### The problem
Keep every line where the word "that" appears; drop the rest.

### Stored rows
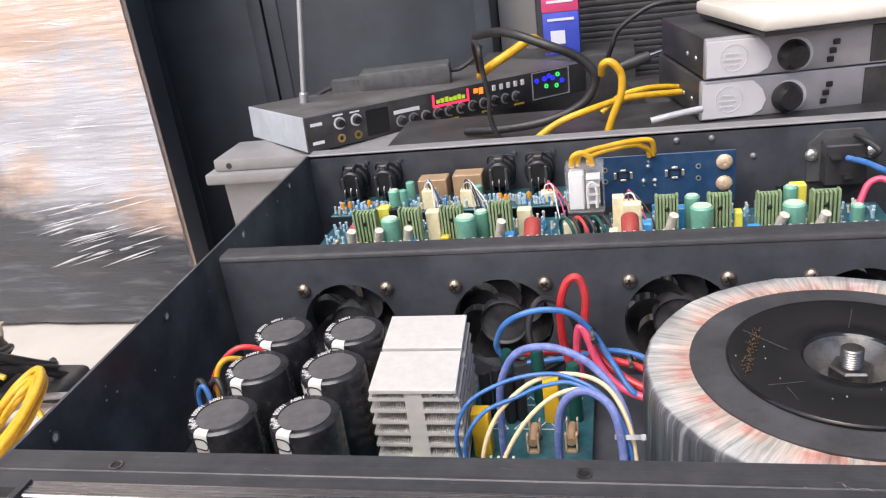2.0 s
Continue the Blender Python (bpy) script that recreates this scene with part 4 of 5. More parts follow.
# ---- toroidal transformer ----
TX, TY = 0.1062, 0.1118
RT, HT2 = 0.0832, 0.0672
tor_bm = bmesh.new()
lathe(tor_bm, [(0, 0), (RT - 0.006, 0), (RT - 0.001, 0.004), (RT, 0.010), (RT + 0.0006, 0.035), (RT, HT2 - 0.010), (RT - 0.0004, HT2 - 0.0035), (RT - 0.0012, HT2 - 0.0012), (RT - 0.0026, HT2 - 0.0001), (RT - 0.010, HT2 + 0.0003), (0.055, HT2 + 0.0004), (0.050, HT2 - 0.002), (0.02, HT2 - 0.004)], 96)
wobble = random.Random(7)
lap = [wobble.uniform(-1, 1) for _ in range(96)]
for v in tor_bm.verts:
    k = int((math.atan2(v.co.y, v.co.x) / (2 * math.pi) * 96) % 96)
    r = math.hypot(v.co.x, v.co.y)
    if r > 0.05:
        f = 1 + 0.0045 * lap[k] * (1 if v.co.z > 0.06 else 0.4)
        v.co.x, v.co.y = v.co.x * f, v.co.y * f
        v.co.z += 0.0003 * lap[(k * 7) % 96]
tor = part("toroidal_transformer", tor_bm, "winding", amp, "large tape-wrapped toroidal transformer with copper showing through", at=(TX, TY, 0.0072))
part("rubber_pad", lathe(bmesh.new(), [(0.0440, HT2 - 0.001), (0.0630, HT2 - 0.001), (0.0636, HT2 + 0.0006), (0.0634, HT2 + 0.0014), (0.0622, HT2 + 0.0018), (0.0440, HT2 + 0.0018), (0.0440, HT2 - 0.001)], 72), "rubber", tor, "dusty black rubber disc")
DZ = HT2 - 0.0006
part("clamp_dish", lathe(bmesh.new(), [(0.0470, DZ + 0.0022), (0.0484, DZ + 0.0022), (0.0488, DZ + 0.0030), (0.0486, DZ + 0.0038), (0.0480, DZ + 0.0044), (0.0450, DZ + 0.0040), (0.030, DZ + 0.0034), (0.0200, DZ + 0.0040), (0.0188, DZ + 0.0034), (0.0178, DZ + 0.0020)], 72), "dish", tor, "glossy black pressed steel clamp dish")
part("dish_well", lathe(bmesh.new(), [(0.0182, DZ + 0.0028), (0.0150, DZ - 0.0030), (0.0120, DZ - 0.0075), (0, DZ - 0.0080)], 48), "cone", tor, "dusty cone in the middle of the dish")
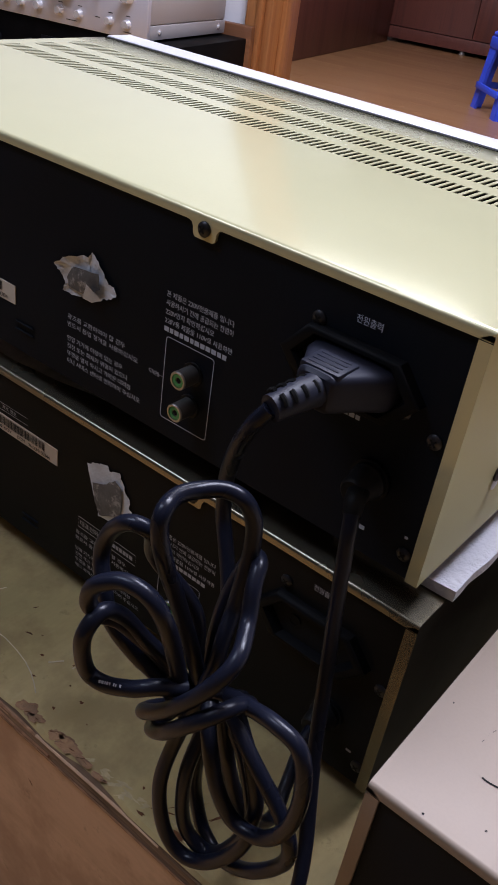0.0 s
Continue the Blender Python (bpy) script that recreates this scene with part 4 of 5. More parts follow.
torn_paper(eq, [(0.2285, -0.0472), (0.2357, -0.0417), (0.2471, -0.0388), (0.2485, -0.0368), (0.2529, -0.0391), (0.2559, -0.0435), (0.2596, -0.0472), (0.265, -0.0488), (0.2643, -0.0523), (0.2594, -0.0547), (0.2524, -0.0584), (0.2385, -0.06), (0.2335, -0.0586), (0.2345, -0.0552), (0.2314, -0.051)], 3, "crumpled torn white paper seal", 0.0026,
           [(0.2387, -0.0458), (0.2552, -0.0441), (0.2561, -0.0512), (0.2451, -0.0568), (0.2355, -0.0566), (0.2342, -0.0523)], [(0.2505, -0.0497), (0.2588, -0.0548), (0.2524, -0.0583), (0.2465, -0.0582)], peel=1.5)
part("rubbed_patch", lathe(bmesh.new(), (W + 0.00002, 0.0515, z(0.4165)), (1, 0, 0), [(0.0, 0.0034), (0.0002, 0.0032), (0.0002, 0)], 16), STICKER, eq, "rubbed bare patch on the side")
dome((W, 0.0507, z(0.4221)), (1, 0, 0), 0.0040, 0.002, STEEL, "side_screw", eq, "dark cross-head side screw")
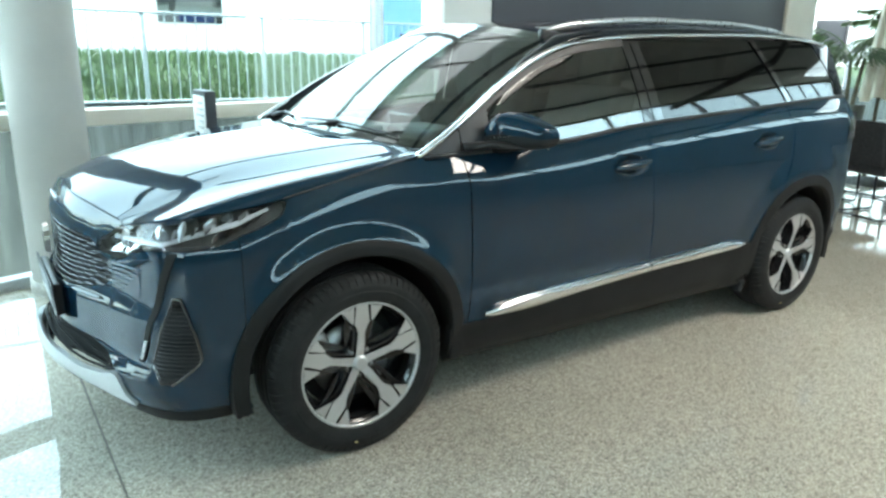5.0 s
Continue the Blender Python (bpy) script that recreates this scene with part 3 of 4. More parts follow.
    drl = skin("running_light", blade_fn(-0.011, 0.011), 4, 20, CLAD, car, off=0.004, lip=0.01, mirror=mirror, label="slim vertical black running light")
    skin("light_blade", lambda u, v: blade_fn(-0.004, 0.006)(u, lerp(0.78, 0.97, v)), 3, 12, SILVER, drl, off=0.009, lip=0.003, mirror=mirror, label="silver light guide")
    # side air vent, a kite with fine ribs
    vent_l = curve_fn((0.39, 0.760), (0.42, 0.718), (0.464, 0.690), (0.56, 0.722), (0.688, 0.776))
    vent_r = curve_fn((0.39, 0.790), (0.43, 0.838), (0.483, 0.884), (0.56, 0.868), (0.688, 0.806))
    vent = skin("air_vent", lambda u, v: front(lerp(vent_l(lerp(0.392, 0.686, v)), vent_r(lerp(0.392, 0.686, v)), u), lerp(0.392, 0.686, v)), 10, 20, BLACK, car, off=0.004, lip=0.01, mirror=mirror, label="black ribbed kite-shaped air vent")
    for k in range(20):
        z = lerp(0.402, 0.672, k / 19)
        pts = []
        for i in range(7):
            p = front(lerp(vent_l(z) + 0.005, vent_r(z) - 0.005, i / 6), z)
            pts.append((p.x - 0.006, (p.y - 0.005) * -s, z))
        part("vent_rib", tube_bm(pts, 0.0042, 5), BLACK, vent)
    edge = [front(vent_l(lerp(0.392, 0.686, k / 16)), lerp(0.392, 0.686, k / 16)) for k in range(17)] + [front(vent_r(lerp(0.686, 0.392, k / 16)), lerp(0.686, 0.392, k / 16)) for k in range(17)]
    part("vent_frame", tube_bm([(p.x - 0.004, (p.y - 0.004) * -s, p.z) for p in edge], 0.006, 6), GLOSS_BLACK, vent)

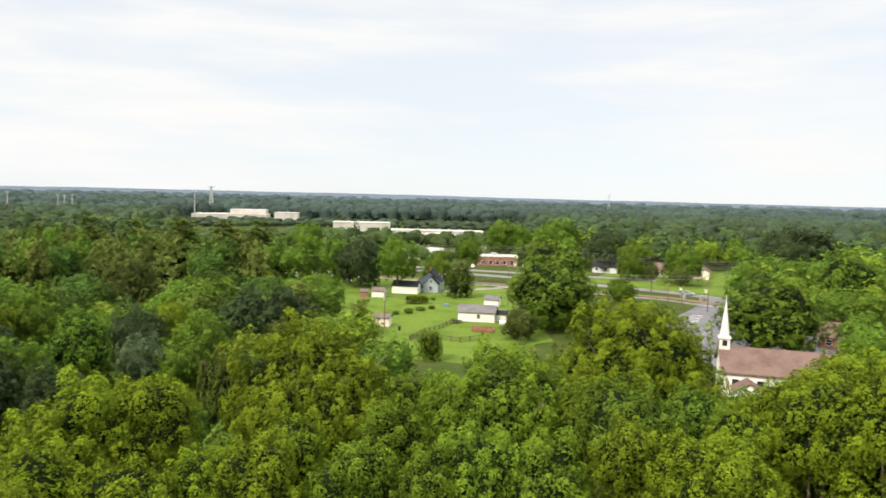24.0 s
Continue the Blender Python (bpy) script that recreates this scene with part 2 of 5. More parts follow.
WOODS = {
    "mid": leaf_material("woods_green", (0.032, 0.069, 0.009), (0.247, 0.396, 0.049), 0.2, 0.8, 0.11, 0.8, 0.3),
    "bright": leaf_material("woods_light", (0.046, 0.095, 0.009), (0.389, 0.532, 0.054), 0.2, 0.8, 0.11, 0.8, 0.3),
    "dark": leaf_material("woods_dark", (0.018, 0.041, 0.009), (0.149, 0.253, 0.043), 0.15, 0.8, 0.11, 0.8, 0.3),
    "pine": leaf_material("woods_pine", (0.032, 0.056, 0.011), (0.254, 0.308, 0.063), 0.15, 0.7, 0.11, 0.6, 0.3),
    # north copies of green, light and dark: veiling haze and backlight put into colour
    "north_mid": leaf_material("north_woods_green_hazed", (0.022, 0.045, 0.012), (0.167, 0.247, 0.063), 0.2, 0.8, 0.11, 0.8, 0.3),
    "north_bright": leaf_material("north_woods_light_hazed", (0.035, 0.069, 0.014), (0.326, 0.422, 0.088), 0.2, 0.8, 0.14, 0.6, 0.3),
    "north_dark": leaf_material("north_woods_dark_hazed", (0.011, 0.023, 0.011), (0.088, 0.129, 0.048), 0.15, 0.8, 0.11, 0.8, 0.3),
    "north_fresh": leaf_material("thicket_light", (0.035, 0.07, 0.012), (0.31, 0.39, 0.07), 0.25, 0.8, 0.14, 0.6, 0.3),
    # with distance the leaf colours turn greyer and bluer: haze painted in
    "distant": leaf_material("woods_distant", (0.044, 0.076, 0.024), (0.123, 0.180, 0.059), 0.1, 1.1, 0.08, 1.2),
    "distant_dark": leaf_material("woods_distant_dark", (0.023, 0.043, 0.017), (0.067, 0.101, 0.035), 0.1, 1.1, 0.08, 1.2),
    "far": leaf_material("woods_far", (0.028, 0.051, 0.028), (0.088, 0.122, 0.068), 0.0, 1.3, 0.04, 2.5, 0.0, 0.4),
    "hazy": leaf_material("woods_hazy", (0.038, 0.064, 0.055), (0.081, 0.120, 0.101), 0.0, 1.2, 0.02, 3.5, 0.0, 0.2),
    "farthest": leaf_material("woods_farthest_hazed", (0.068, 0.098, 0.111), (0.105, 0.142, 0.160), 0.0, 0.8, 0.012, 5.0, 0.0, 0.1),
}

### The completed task
Continue the Blender Python (bpy) script that recreates this scene with part 4 of 5. More parts follow.
Continue the Blender Python (bpy) script that recreates this scene with part 4 of 5. More parts follow.
Continue the Blender Python (bpy) script that recreates this scene with part 3 of 4. More parts follow.
Continue the Blender Python (bpy) script that recreates this scene with part 2 of 5. More parts follow.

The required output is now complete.